De son propre aveu, la coopérative a connu un «boum» de clients grâce à la livraison, mais avec pour revers un volume accru de travail – trois fois plus – et beaucoup d’adaptations à instaurer en peu de temps. «Nous devons main­tenant relever le défi de l’après-confinement, bien établir notre magasin de Dudelange qui avait ouvert le 14 mars et relancer celui de la ville, même si c’est en bonne voie», souligne Anne-Claire Delval. La priorité reste donc le commerce physique, tandis que l’enseigne ­étudie la mise en place d’un ­système de livraison moins cadencé et réservé aux personnes vulnérables qui ne peuvent se déplacer en magasin. Maintenir simultanément les boutiques et la livraison à ­domicile semble difficile pour la petite structure où l’on peut «faire ses courses différemment».

Autre acteur de la consommation alternative, Co-Labor a vu de nouveaux clients affluer dans son épicerie de Bertrange, mais aussi sur la liste de distribution de ses paniers de fruits et légumes ­biologiques «Grénge Kuerf». «Les clients semblent développer une préférence légitime pour les ­commandes en ligne», constate sa directrice adjointe Catherine Stronck.

Pour répondre à cette demande accrue, la société coopérative a créé un service de livraison et de collecte spécial baptisé le «Service 19». Via le magasin en ligne de Co-Labor, les internautes peuvent désormais acheter des produits alimentaires bio ainsi que des fruits et légumes issus de la production de l’entreprise de ­réinsertion par le travail. Celle-ci promeut depuis plus de 30 ans la production locale et biologique, rappelle sa responsable adjointe. Forte de cette première expérience positive dans l’e-commerce, ­l’enseigne souhaite à présent ­l’intégrer pro­gressivement à ses activités de commerce physique.

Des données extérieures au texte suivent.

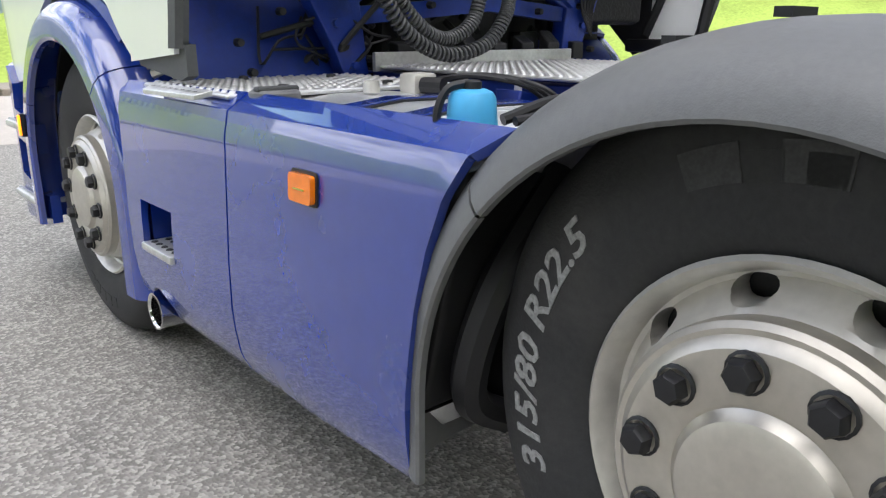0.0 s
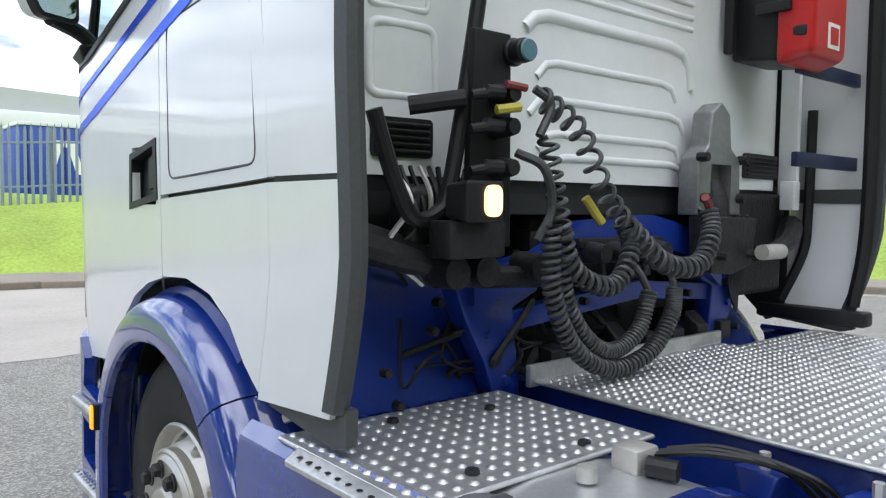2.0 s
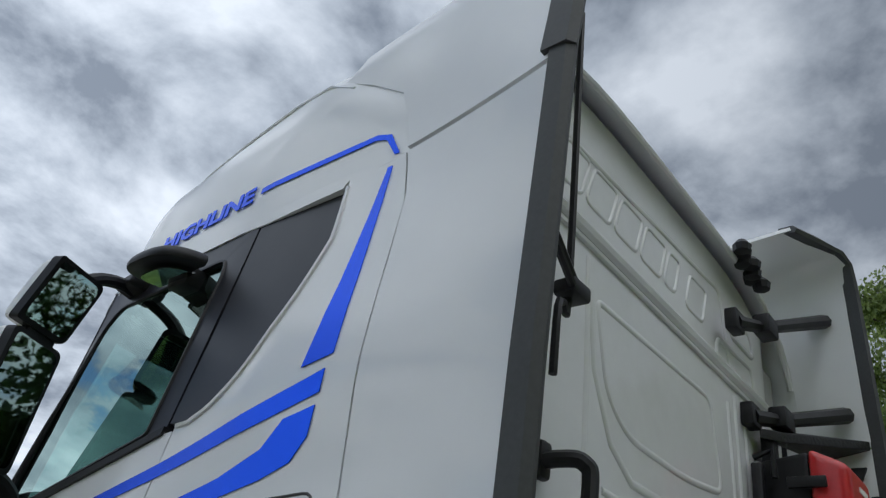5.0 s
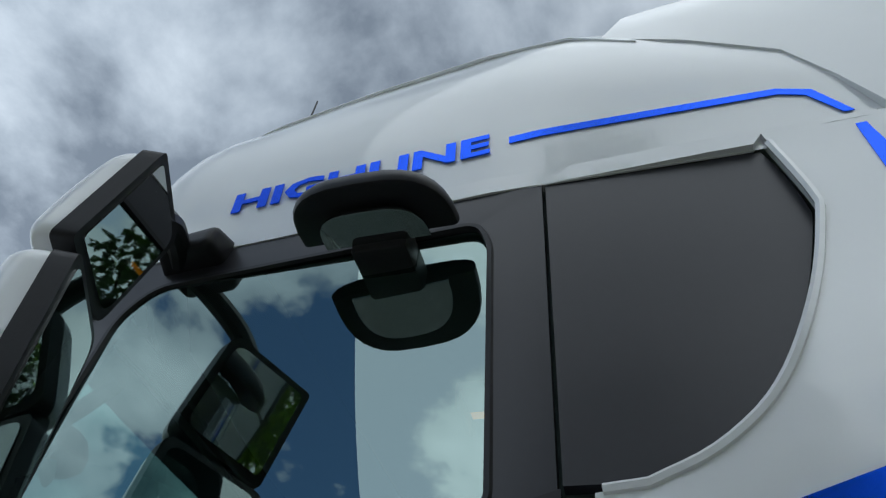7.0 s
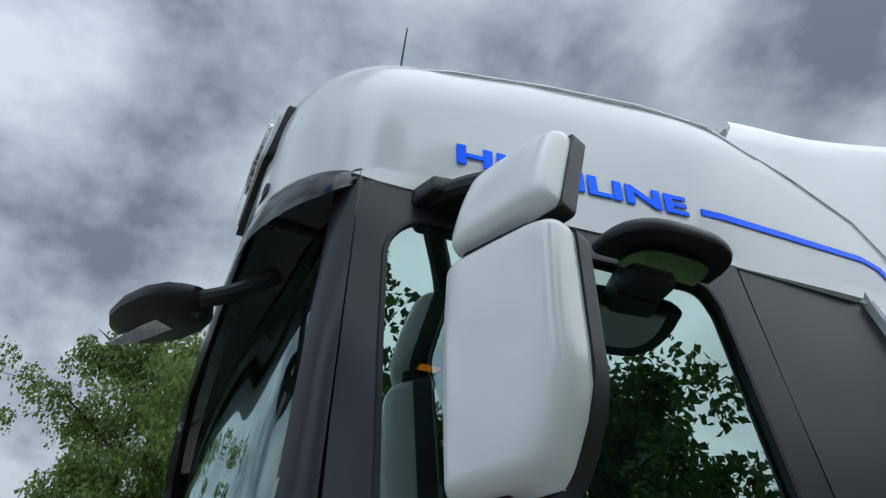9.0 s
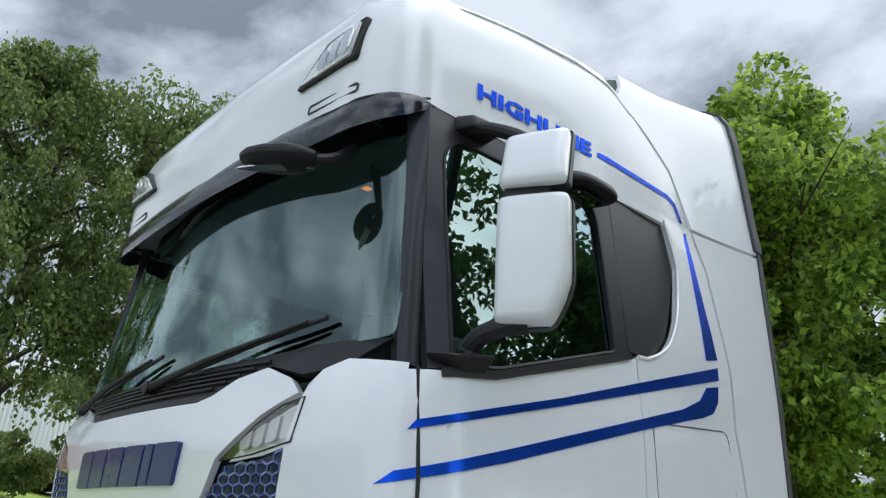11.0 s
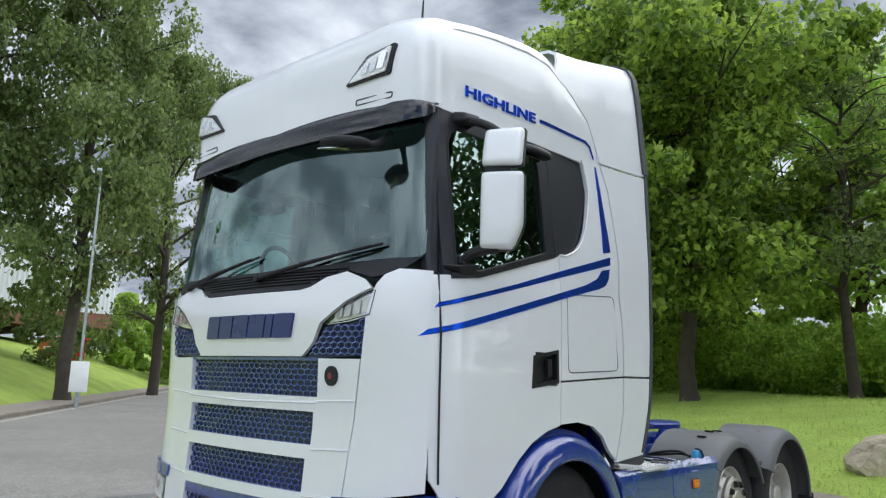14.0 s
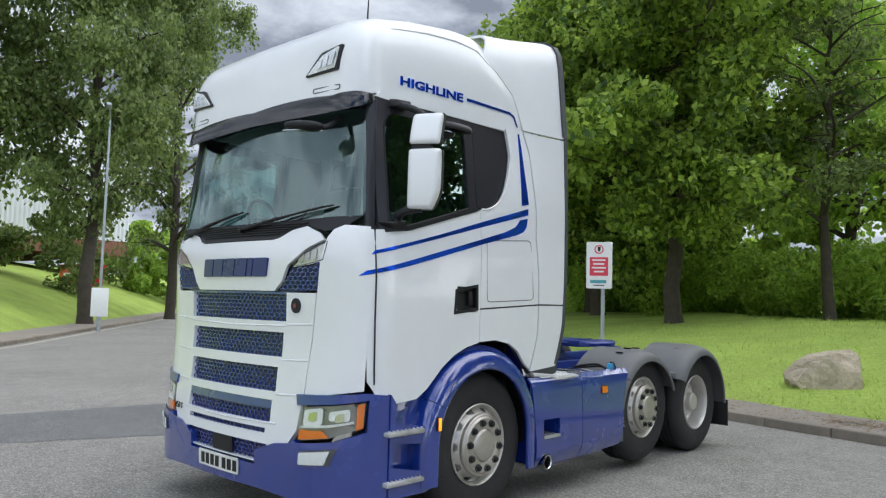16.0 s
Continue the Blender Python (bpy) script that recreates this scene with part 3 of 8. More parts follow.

Clairement, la crise a poussé les consommateurs à repenser leurs habitudes et leurs priorités. L’étude d’IP Luxembourg montre que si 7 répondants sur 10 promettent de rester fidèles à leur grande surface favorite pour la remercier du travail accompli pendant la crise, ils sont tout autant à vouloir acheter davantage dans les petits commerces de proximité. Le boucher, le boulanger et l’épicier du coin ont donc résolument leur carte à jouer dans le monde de l’après-confinement.